L’Autorité avait considéré que ce comportement était susceptible de constituer un abus de position dominante et qu’il portait une atteinte grave et immédiate au secteur de la presse. Elle avait prononcé, dans l’attente d’une décision au fond, sept injonctions à l’égard de Google. Cette décision a été confirmée par la cour d’appel de Paris dans un arrêt du 8 octobre 2020, et est devenue définitive (Google n’ayant pas formé de pourvoi en cassation).

Les injonctions en cause

En particulier, l’Autorité avait enjoint à Google :

–  d’entrer en négociation de bonne foi avec les éditeurs et agences de presse qui le désirent (Injonction n° 1) pendant une période de trois mois à compter de la demande de l’éditeur ou de l’agence de presse (Injonction n° 4) ;

–  de communiquer les informations nécessaires à l’évaluation transparente de la rémunération prévues à l’article L. 218-4 du code de la propriété intellectuelle (le « CPI ») (Injonction n° 2) ;

– de veiller à respecter un principe de stricte neutralité au cours des négociations, afin de ne pas affecter l’indexation, le classement et la présentation des contenus protégés repris par Google sur ces services (injonction 5) ; la décision indiquait à cet égard que : « Il s’agit ainsi d’éviter que les éditeurs ne puissent subir des conséquences défavorables sur les conditions habituelles d’affichage, d’indexation et de classement de leurs contenus sur Google, du fait ou en liaison avec les négociations en cours ». La cour d’appel de Paris dans son arrêt du 8 octobre 2020 a précisé la portée de l’injonction n° 5, en indiquant que : «  Cette injonction ne fait pas obstacle aux améliorations et innovations des services offerts par les sociétés Google LLC, Google Ireland Ltd et Google France, sous réserve qu’elles n’entraînent, directement ou indirectement, aucune conséquence préjudiciable aux intérêts des titulaires de droits voisins concernés par les négociations prévues par les articles 1 et 2 de la présente décision » ;

– de veiller à respecter un principe de stricte neutralité des négociations sur toute autre relation économique qui existerait entre Google et les éditeurs et agences de presse (injonction 6) ; la décision précisait à cet égard que : « Il s’agit ainsi d’éviter que Google vide de leurs effets les négociations sur les droits voisins en compensant sur d’autres activités les rémunérations versées aux éditeurs au titre des droits voisins. Il s’agit aussi d’éviter que Google ne se serve de sa position dominante sur le marché des services de recherche généraliste pour imposer, au cours des négociations avec les éditeurs et les agences de presse, le recours à certains de ses services » ;

– d’envoyer à l’Autorité des rapports réguliers sur les modalités de mise en œuvre de la décision (Injonction n° 7).

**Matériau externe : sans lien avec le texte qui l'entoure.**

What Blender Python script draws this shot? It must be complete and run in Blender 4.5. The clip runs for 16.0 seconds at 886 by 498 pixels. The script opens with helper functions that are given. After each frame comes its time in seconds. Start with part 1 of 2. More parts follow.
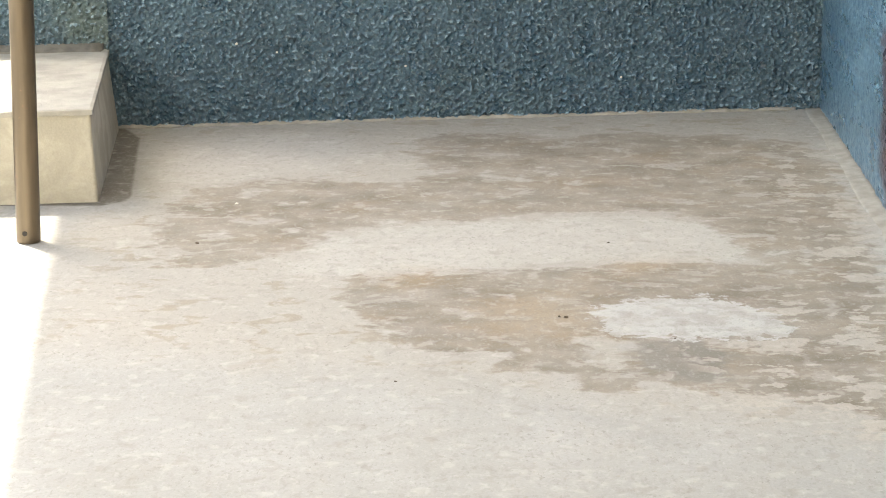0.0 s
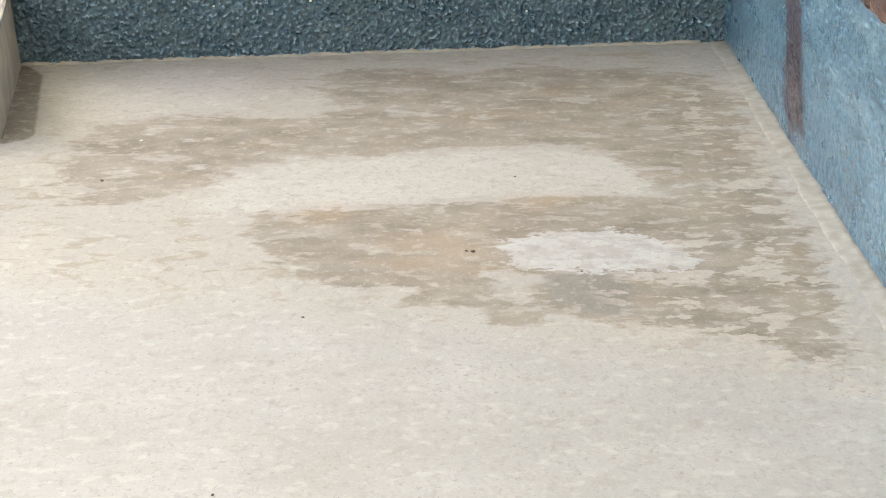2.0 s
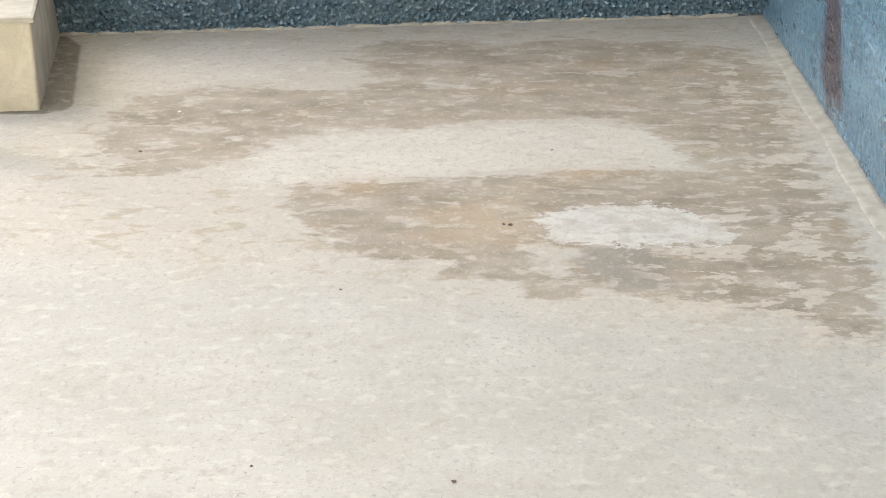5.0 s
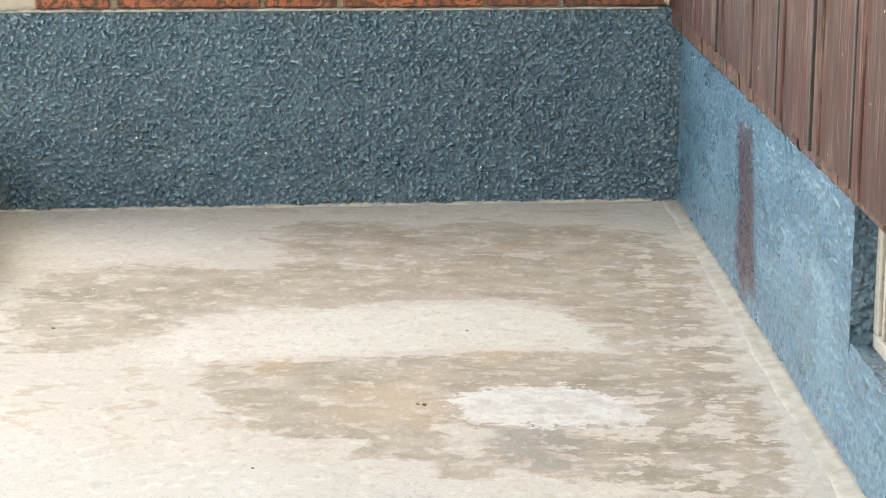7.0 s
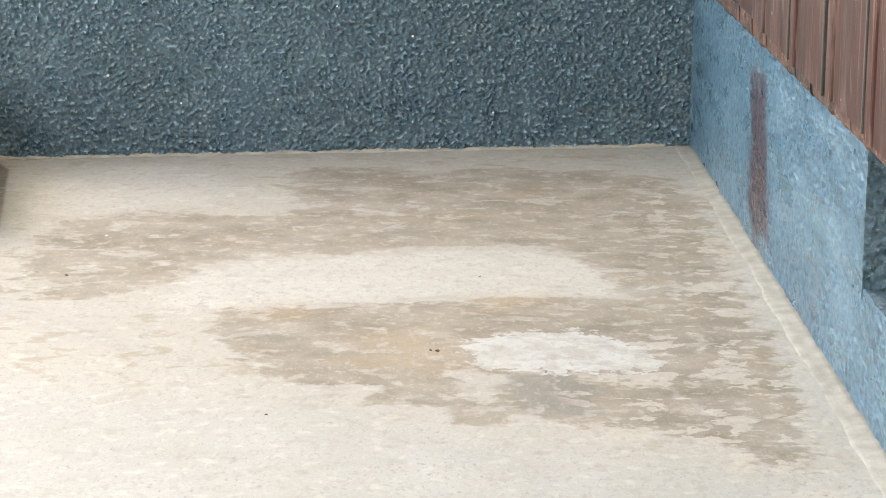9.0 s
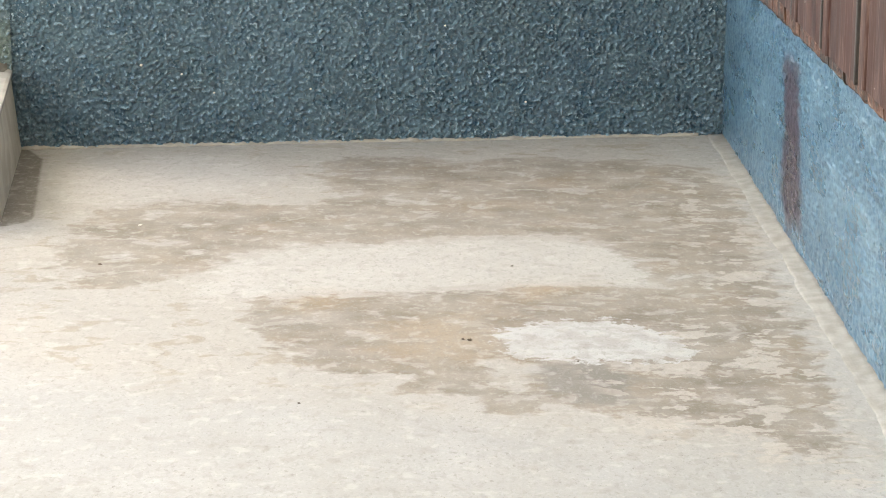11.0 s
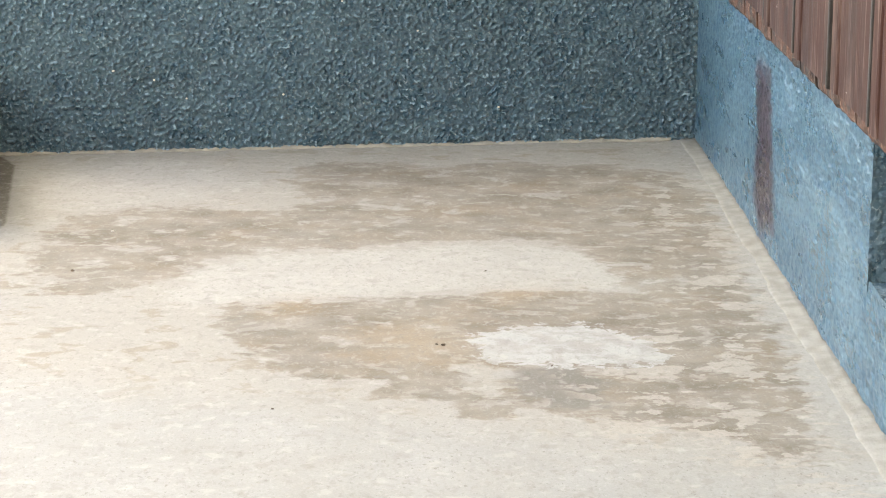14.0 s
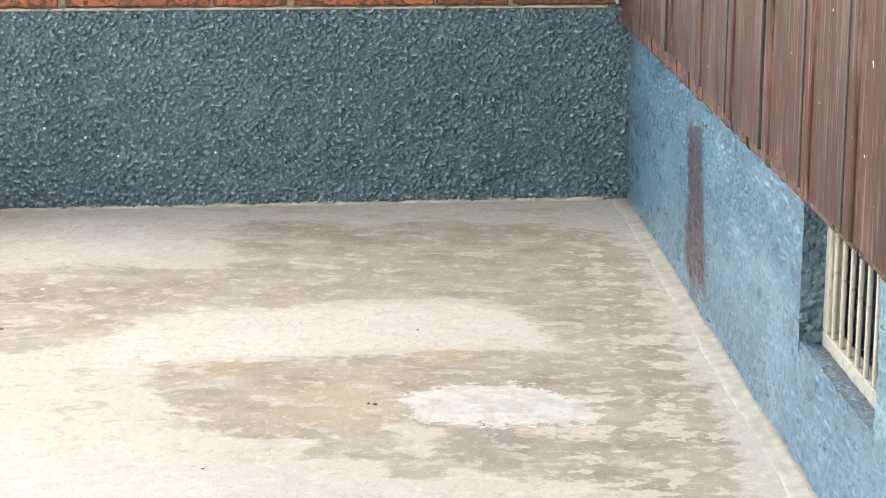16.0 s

Détournement des négociations vers le service Showcase

La stratégie mise en place par Google a fortement incité les éditeurs à accepter les conditions contractuelles du service Showcase et à renoncer à une négociation portant spécifiquement sur les utilisations actuelles des contenus protégés, qui était l’objet des Injonctions, sous peine de voir leur exposition et leur rémunération dégradées par rapport à leurs concurrents qui auraient accepté les termes proposés. Google ne peut dès lors soutenir avoir pris les mesures nécessaires pour éviter que ses négociations n’affectent  la présentation des contenus protégés dans ses services.

La signature d’accords jugée indifférente  

La circonstance que l’APIG, comme d’autres éditeurs à titre individuel, aient signé un accord postérieurement au cadre temporel fixé par les Injonctions ne saurait, par elle-même, faire obstacle au constat d’un non-respect des Injonctions.

En effet, celui-ci doit être apprécié au regard des termes et de l’objet de la décision de mesures conservatoires. Dès lors que l’Autorité constate que la négociation n’a pas été menée de bonne foi dans le respect des Injonctions applicables, la circonstance que des accords aient été signés ne saurait démontrer par elle-même un tel respect, d’autant plus que les éditeurs signataires se trouvaient dans une situation d’infériorité et d’asymétrie dans cette négociation. Au demeurant, si la présente décision ne prive pas par elle-même d’effet les accords signés, elle constitue une circonstance pouvant justifier une demande de résiliation ou de modification du contrat de la part des éditeurs.

Amendes et injonctions   

L’Autorité a rappelé que Google restait aussi tenue au respect des Injonctions telles que validées par la cour d’appel de Paris dans son arrêt du 8 octobre 2020 jusqu’à la publication par l’Autorité de la décision au fond.

Le respect des Injonctions demeure ainsi soumis au contrôle de l’Autorité de la concurrence, qui peut être saisie à nouveau par tout éditeur ou agence de presse conformément à l’article L. 464-3 du code de commerce, jusqu’à la date à laquelle l’Autorité rendra sa décision sur le fond.